The turkey is the luckiest one at the Thanksgiving table because it’s already dead.
That lamp looks PISSED.
Sometimes I wish camouflage were more effective so I wouldn’t have to see the people who wear it.
[outside a blazing house]
Firefighter: …
Me: …
Firefighter: …
Me: … There was a spider.
Years ago after much testing and pearl clenching, a library I worked for purchased chairs that were designed to discourage snoozing. Within 15 minutes of the day they arrived, someone fell asleep in one. Wish I had saved the photo.
Watching my mother-in-law order at Starbucks is like watching a drunk gorilla try to start a car with a french fry.
Never let the printer know that you are in a hurry.
I always feel bad for seedless watermelon because what if they wanted to have babies.

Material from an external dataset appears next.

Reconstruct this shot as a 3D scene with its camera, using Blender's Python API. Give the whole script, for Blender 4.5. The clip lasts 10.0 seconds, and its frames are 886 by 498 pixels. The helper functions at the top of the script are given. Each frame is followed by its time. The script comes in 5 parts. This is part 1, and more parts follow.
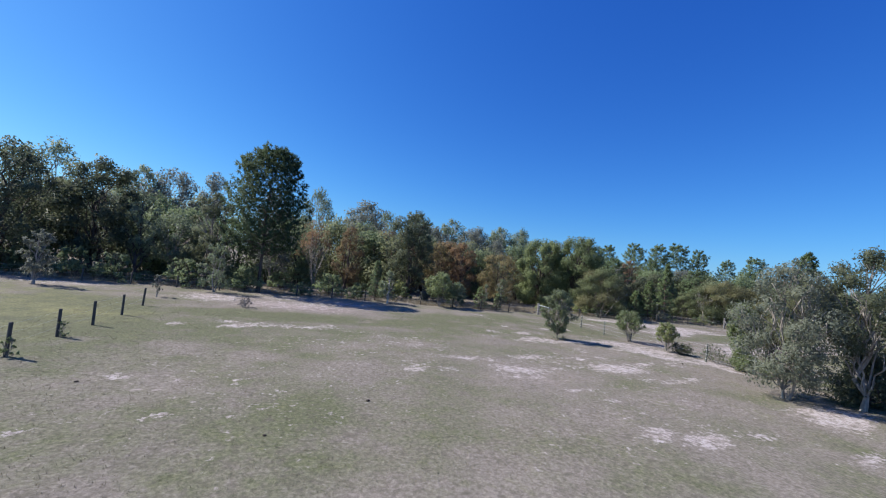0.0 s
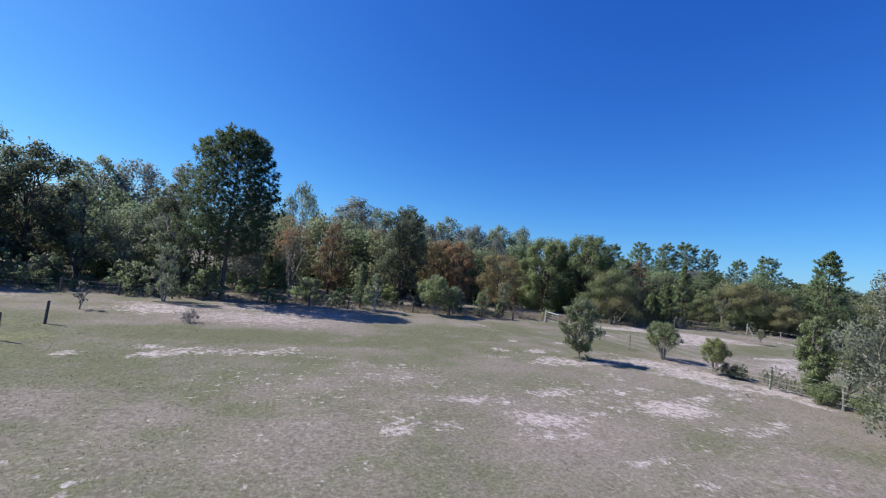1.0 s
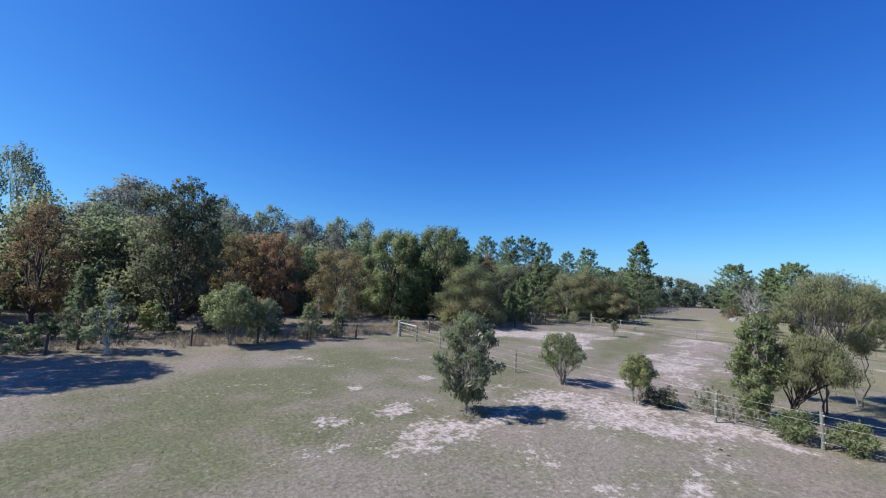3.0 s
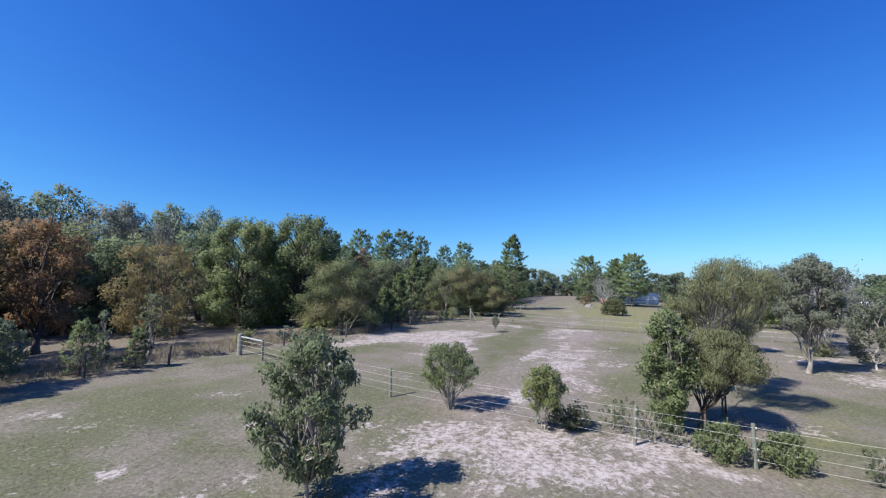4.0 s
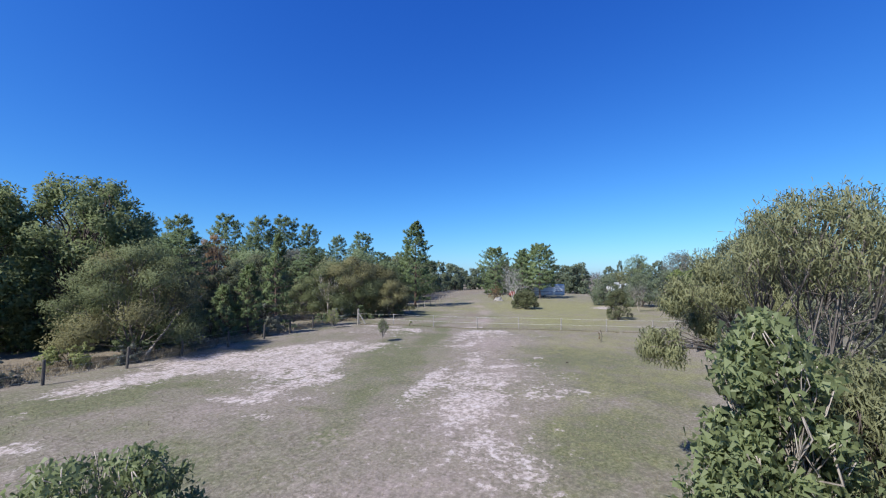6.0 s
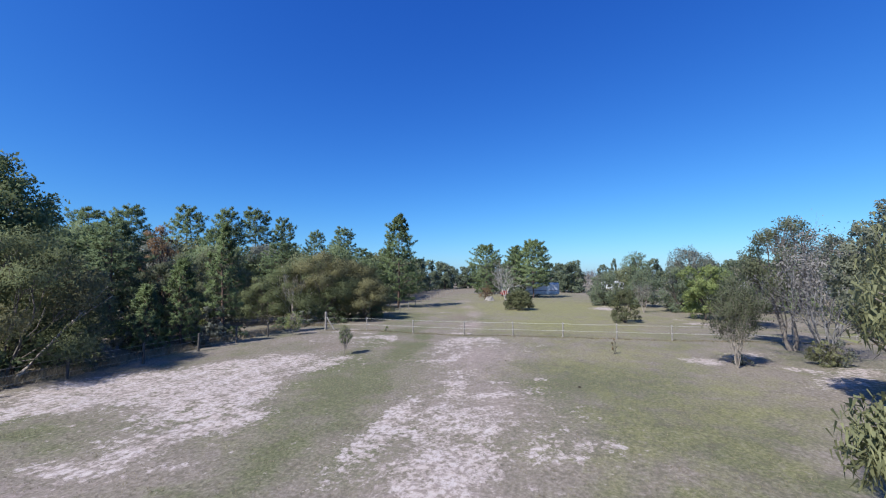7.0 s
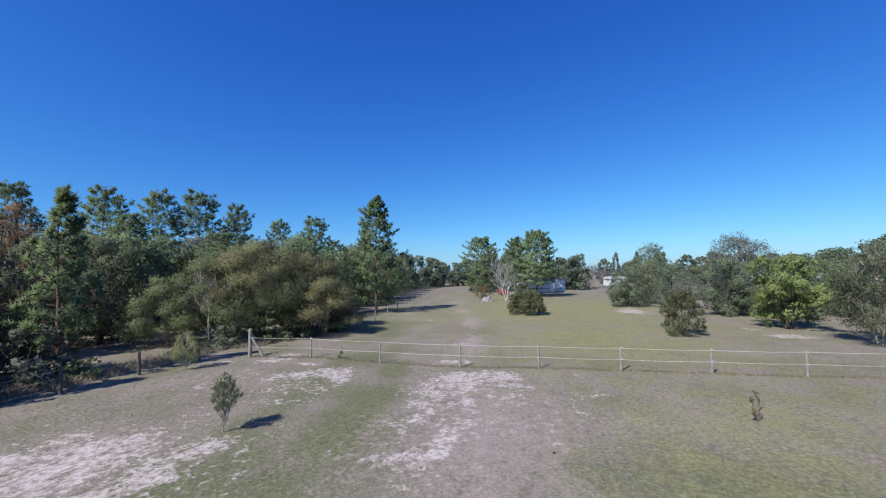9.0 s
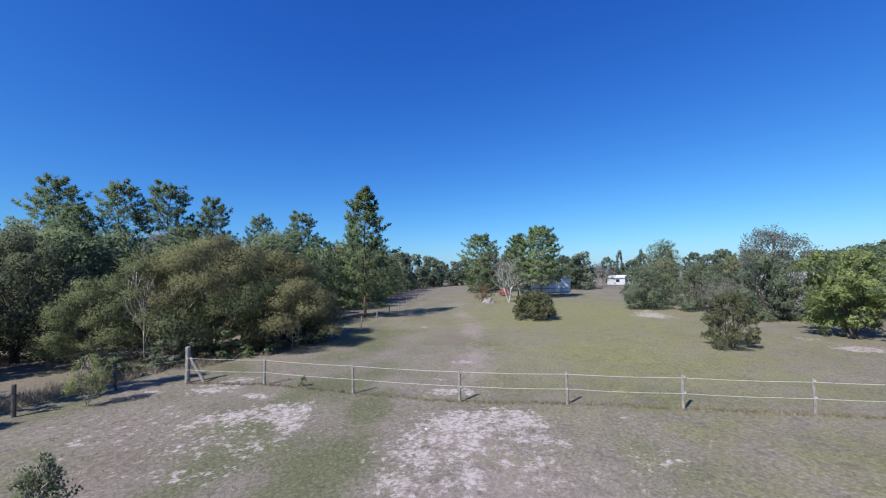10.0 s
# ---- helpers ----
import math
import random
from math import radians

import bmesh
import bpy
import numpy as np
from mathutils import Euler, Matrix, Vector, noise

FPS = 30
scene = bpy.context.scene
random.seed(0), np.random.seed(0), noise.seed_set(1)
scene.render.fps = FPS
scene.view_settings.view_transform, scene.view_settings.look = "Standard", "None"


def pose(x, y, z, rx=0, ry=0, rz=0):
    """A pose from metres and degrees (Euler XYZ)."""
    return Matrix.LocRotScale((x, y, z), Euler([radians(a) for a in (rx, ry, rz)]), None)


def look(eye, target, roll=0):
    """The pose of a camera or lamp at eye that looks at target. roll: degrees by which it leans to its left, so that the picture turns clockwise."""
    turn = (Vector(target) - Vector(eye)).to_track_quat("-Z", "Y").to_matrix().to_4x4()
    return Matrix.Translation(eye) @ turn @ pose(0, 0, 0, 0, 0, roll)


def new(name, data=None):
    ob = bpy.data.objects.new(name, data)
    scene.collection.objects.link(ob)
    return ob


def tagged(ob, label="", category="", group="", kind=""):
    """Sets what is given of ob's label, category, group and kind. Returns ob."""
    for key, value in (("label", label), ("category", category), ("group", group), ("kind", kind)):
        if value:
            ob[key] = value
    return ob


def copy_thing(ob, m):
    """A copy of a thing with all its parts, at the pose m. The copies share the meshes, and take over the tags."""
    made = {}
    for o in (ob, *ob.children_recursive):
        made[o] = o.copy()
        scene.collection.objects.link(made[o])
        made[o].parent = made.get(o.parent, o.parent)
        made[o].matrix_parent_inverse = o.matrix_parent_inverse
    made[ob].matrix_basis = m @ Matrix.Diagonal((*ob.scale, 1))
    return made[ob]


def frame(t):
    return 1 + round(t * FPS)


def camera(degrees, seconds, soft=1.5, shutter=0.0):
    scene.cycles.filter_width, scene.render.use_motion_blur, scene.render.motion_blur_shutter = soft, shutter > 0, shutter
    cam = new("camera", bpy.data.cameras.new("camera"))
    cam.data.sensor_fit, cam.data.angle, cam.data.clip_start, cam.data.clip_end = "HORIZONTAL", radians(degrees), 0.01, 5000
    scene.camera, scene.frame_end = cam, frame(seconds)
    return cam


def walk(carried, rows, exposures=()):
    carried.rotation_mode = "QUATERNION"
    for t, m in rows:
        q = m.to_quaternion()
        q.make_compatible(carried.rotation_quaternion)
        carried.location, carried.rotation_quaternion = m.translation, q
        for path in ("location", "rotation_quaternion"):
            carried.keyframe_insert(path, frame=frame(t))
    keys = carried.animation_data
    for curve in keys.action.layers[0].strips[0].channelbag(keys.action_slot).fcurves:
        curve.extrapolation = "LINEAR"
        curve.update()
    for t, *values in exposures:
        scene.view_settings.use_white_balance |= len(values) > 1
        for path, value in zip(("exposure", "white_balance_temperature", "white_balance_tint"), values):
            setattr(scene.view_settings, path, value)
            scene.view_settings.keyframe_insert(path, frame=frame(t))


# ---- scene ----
cam = camera(95.9, 10.0, soft=1.15)
PATH = [
    (0, (-0.138, -0.05, 5.142), (0.602, 1.806, 5.233), 6.2),
    (0.5, (1.053, 3.084, 5.247), (1.788, 4.942, 5.341), 6.1),
    (1, (2.285, 6.162, 5.408), (3.049, 8.008, 5.501), 6.0),
    (1.5, (3.888, 9.256, 5.433), (4.776, 11.044, 5.543), 5.6),
    (2, (5.573, 12.026, 5.606), (6.605, 13.735, 5.725), 5.1),
    (2.2, (6.267, 13.011, 5.597), (7.352, 14.686, 5.727), 5.0),
    (3.3, (10.963, 18.309, 5.761), (12.488, 19.594, 5.912), 2.8),
    (3.5, (12.039, 18.916, 5.837), (13.637, 20.109, 5.989), 2.5),
    (4, (14.852, 20.599, 5.739), (16.613, 21.532, 5.897), 1.5),
    (4.5, (17.749, 21.862, 5.673), (19.635, 22.507, 5.831), 0.4),
    (5, (20.832, 22.509, 5.567), (22.742, 23.085, 5.72), 0.1),
    (5.5, (23.984, 22.784, 5.402), (25.901, 23.332, 5.551), 0.0),
    (7, (33.742, 23.79, 5.175), (35.678, 24.271, 5.316), -0.1),
    (7.5, (37.005, 24.333, 5.15), (38.945, 24.799, 5.286), -0.3),
    (8, (40.291, 25.107, 5.182), (42.233, 25.565, 5.315), -0.5),
    (8.5, (43.604, 25.931, 5.199), (45.549, 26.378, 5.328), -0.6),
    (9, (46.861, 26.529, 5.2), (48.808, 26.97, 5.325), -0.7),
    (9.5, (50.044, 27.143, 5.266), (51.992, 27.579, 5.386), -0.8),
    (10, (52.705, 27.615, 5.29), (54.654, 28.049, 5.41), -0.9),
]
walk(cam, [(t, look(eye, target, roll)) for t, eye, target, roll in PATH],
     exposures=[(0, 0.49), (2.2, 0.50), (4, 0.60), (5.5, 0.63), (7, 0.55), (8.5, 0.47), (10, 0.46)])

# ---- light ----
SUN = Vector((-0.87, 0.49, 0.98)).normalized()
world = bpy.data.worlds.new("sky")
scene.world = world
world.use_nodes = True
wn = world.node_tree
sky = wn.nodes.new("ShaderNodeTexSky")
sky.sky_type, sky.sun_disc = "NISHITA", False
sky.sun_elevation = math.asin(SUN.z)
sky.sun_rotation = math.atan2(SUN.x, SUN.y)
sky.air_density, sky.dust_density, sky.ozone_density, sky.altitude = 1.0, 0.6, 4.0, 200
# Clear dry air: red and green fall off faster with height than the plain sky has them.
split, clear = wn.nodes.new("ShaderNodeSeparateColor"), wn.nodes.new("ShaderNodeCombineColor")
wn.links.new(sky.outputs[0], split.inputs[0])
for i, (much, power) in enumerate(((0.155, 1.55), (0.435, 1.20), (1.46, 0.74))):
    bend, size = wn.nodes.new("ShaderNodeMath"), wn.nodes.new("ShaderNodeMath")
    bend.operation, size.operation = "POWER", "MULTIPLY"
    bend.inputs[1].default_value, size.inputs[1].default_value = power, much
    wn.links.new(split.outputs[i], bend.inputs[0])
    wn.links.new(bend.outputs[0], size.inputs[0])
    wn.links.new(size.outputs[0], clear.inputs[i])
wn.links.new(clear.outputs[0], wn.nodes["Background"].inputs[0])
wn.nodes["Background"].inputs[1].default_value = 0.118
sun = new("sun", bpy.data.lights.new("sun", "SUN"))
sun.data.energy, sun.data.angle, sun.data.color = 5.0, radians(0.53), (0.985, 0.945, 0.905)
sun.matrix_world = look((0, 0, 60), Vector((0, 0, 60)) - SUN)


# ---- materials ----
def mat(name):
    m = bpy.data.materials.new(name)
    m.use_nodes = True
    t = m.node_tree
    return m, t.nodes, t.links, t.nodes["Principled BSDF"]


def ramp(nodes, links, source, stops):
    r = nodes.new("ShaderNodeValToRGB")
    while len(r.color_ramp.elements) < len(stops):
        r.color_ramp.elements.new(0.5)
    for e, (at, col) in zip(r.color_ramp.elements, stops):
        e.position, e.color = at, (*col, 1)
    links.new(source, r.inputs[0])
    return r.outputs[0]


def noise_at(nodes, links, coord, scale, detail=4, rough=0.6):
    n = nodes.new("ShaderNodeTexNoise")
    n.inputs["Scale"].default_value, n.inputs["Detail"].default_value, n.inputs["Roughness"].default_value = scale, detail, rough
    links.new(coord, n.inputs["Vector"])
    return n.outputs["Fac"]


def sums(nodes, links, op, a, b):
    n = nodes.new("ShaderNodeMath")
    n.operation = op
    for i, v in enumerate((a, b)):
        if isinstance(v, (int, float)):
            n.inputs[i].default_value = v
        else:
            links.new(v, n.inputs[i])
    return n.outputs[0]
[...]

I keep every love note I’ve ever written because one day I’ll have grandchildren who will find them and it’ll fill my heart with joy to hear one of them ask what it means to tongue punch a fur burger.
It’s not drinking alone if you’re stuck in traffic
I napped the entire afternoon away.
I still feel like garbage but at least I’m well-rested garbage.
[Tarot reading ends]
Reader: Remember, you’ve been warned!
Me: *looks up from phone* Oh maybe I should have been listening to that.
just once i’d like my dog to give me a treat
As a New Yorker, my plan for renewable energy is to simply mention the word “bodega” on Twitter, then let the irrational fury from everyone outside the city fuel us for then next thousand years.
When my Uncle died the obituary said that he ‘passed away in the warmth of his own home.’
It was a house fire.
Tractor: ‘Let’s get to work.’
Detractor: ‘Let’s not get carried away.’
Years ago I went to a job placement agency.
I left disappointed.
Apparently nobody offers temp work as an astronaut.
Remember when our biggest fear in 2019 was lettuce?
I’ve got all my ducks in a row but these chickens have no concept of symmetry.
*flags down police car* how many mpg does this thing get?
Me: Please be quiet. I’m trying to hear this show.
3-year-old: OK
*breaks into song*
*turns on every talking toy*
*detonates fireworks*
Me: I woke up feeling super happy and confident, this is great! Nothing can go wrong.
Those Shoes That Make My Feet Smell Like Old Cheese: hey girl. wear me.
If you find me on my death bed, please wake me up and move me over to the life couch. Throw the death bed away, I don’t know why I keep it.
Not going to any more weddings or funerals. Please keep that in mind, friends who are considering getting married or dying.